The Indian government is outraged because a mid-level Indian diplomat was strip-searched before she was sent to jail on charges of paying her domestic worker below minimum wages ($3 dollars an hour) and lying about it in official documents to the U.S. government. The prosecutor in the case, Preet Bharara, points out that she was treated no differently than any other person who is charged with a felony and sent to jail.
According to Preet Bharara, prison officials need to ensure she isn’t carrying something that could be used as a weapon or anything else prohibited in the prison. For so many women in prison, this type of searching (including full cavity searches) are a regular and humiliating occurrence in the United States (and many other countries). Each time a prisoner leaves the prison for a court appearance, for example, she is strip-searched when she returns. Women in prison have told me that this practice is an affront to their dignity and sense of humanity. These searches are often unnecessary as was likely in the case of the Indian diplomat. However, just last year, the U.S. Supreme Court held in Florence v. Board of Chosen Freeholders that even someone charged for a minor offense could be strip-searched without reasonable suspicion if she was entering a prison. Many prison rights advocates have long objected to this policy.
It is understandable that the Indian government is protesting this inhumane treatment, but Preet Bharara rightly asks “why there is so much outrage about the alleged treatment of the Indian national accused of perpetrating these acts, but precious little outrage about the alleged treatment of the Indian victim and her spouse.”

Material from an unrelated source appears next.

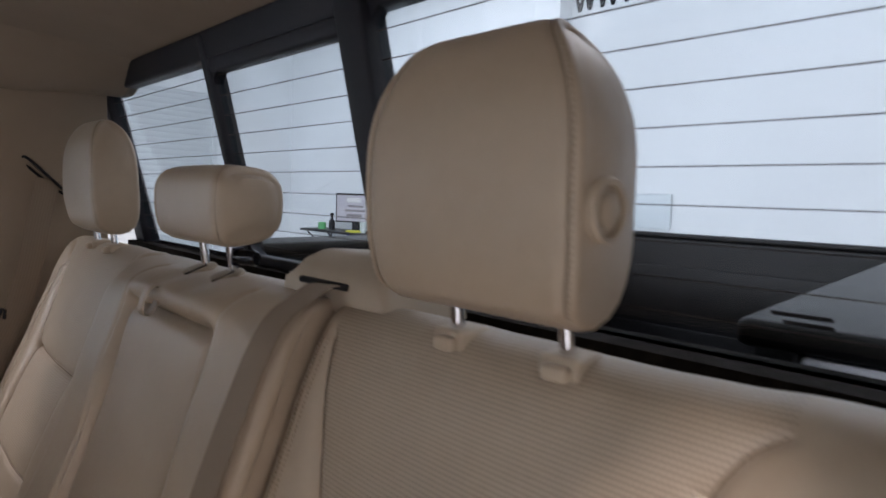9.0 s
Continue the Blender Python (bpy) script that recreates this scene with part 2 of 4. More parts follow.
def rbox(x0, x1, y0, y1, z0, z1, bev=0.005, seg=3, m=None):
    bm = bmesh.new()
    bmesh.ops.create_cube(bm, size=1)
    for v in bm.verts:
        v.co = Vector(((x0 + x1) / 2 + v.co.x * (x1 - x0), (y0 + y1) / 2 + v.co.y * (y1 - y0), (z0 + z1) / 2 + v.co.z * (z1 - z0)))
    if bev:
        bmesh.ops.bevel(bm, geom=bm.edges[:], offset=bev, segments=seg, profile=0.5, affect="EDGES")
    if m is not None:
        bmesh.ops.transform(bm, matrix=m, verts=bm.verts)
    return bm


def slab(outline, axis, a, b, bev=0.004, seg=2):
    """A prism: an outline in the two other axes (in x, y, z order), from a to b along the axis, edges rounded."""
    bm = bmesh.new()

    def place(p, w):
        return {"x": (w, p[0], p[1]), "y": (p[0], w, p[1]), "z": (p[0], p[1], w)}[axis]

    low = [bm.verts.new(place(p, a)) for p in outline]
    high = [bm.verts.new(place(p, b)) for p in outline]
    n = len(outline)
    bm.faces.new(low)
    bm.faces.new(high[::-1])
    for i in range(n):
        bm.faces.new((low[i], high[i], high[(i + 1) % n], low[(i + 1) % n]))
    bmesh.ops.recalc_face_normals(bm, faces=bm.faces)
    if bev:
        bmesh.ops.bevel(bm, geom=bm.edges[:], offset=bev, segments=seg, profile=0.5, affect="EDGES", clamp_overlap=True)
    return bm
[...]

Perhaps it is because many middle-class and upper class Indians employ domestic workers whose daily wages are often less than the price of Dominoes pizza delivery in Delhi. Government officials, business leaders, and even upper middle class Indians are not used to doing dishes, cleaning their houses, driving their cars, or changing their children’s diapers. In addition to their low wages, these domestic workers often sleep on kitchen floors and work more than 12 hours a day. In my experience of living in India, many of these workers are treated like robots and are so deprived of humanity that they do not even look people in the eye. Given the lack of enforced laws and regulations, the immense poverty, and inequality, there is no end in sight to this system of servitude.
This is not the first time an Indian diplomat in the U.S. has been charged with abusing a domestic worker–the Indian consul general in New York was charged with treating his maid as a “slave.” The maid was forced to work long hours for $300 dollars a month. To discourage this form of labor trafficking, the Indian government needs to pay its diplomats more money if they want to allow them to replicate in the United States the Indian life-style to which they are accustomed and at the same time comply with American labor regulations. Of course, getting your hands dirty with daily domestic chores is also an option.
This incident highlights the human rights problems with the treatment of domestic workers in India as well as the treatment of women in prison in the United States. While the Indian government correctly objects to the unnecessary strip-search, it should also recognize that the status and treatment of domestic workers in India is unacceptable. The United States, on the other hand, is correct not tolerate human rights abuses in the United States even if it would be permissible in the home country of the diplomat. Yet this incident should give American officials cause to question the blanket policy of strip searching people who have not been convicted of any crime. Both governments appear to be missing these human rights concerns in their own countries.